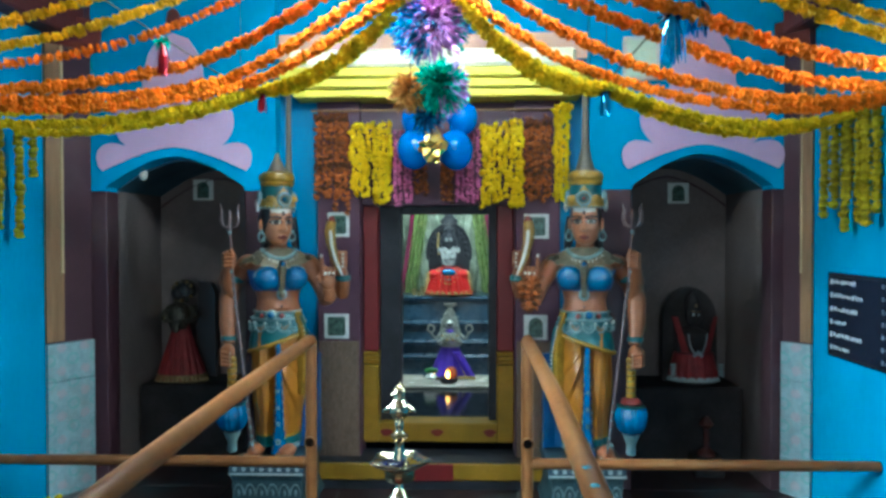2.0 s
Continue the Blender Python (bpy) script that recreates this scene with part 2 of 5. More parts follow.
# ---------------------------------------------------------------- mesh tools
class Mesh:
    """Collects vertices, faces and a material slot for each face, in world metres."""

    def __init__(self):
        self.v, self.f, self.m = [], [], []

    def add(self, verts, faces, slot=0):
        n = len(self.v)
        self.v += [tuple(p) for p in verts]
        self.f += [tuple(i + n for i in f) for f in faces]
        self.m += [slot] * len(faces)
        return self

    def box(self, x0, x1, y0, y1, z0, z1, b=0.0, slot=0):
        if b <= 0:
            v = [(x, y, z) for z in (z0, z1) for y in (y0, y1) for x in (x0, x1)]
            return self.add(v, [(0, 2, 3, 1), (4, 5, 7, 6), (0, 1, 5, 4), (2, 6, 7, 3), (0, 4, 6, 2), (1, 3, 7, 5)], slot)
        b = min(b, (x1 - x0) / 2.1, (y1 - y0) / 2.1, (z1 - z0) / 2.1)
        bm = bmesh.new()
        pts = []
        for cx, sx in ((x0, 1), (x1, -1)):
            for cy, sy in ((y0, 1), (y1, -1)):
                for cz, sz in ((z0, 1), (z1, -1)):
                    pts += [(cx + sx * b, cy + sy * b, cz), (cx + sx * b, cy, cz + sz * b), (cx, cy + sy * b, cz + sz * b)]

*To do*
Quote the data above in full and without alteration; skip the pictures.

*Task response*
2.0 s
Continue the Blender Python (bpy) script that recreates this scene with part 2 of 5. More parts follow.
# ---------------------------------------------------------------- mesh tools
class Mesh:
    """Collects vertices, faces and a material slot for each face, in world metres."""

    def __init__(self):
        self.v, self.f, self.m = [], [], []

    def add(self, verts, faces, slot=0):
        n = len(self.v)
        self.v += [tuple(p) for p in verts]
        self.f += [tuple(i + n for i in f) for f in faces]
        self.m += [slot] * len(faces)
        return self

    def box(self, x0, x1, y0, y1, z0, z1, b=0.0, slot=0):
        if b <= 0:
            v = [(x, y, z) for z in (z0, z1) for y in (y0, y1) for x in (x0, x1)]
            return self.add(v, [(0, 2, 3, 1), (4, 5, 7, 6), (0, 1, 5, 4), (2, 6, 7, 3), (0, 4, 6, 2), (1, 3, 7, 5)], slot)
        b = min(b, (x1 - x0) / 2.1, (y1 - y0) / 2.1, (z1 - z0) / 2.1)
        bm = bmesh.new()
        pts = []
        for cx, sx in ((x0, 1), (x1, -1)):
            for cy, sy in ((y0, 1), (y1, -1)):
                for cz, sz in ((z0, 1), (z1, -1)):
                    pts += [(cx + sx * b, cy + sy * b, cz), (cx + sx * b, cy, cz + sz * b), (cx, cy + sy * b, cz + sz * b)]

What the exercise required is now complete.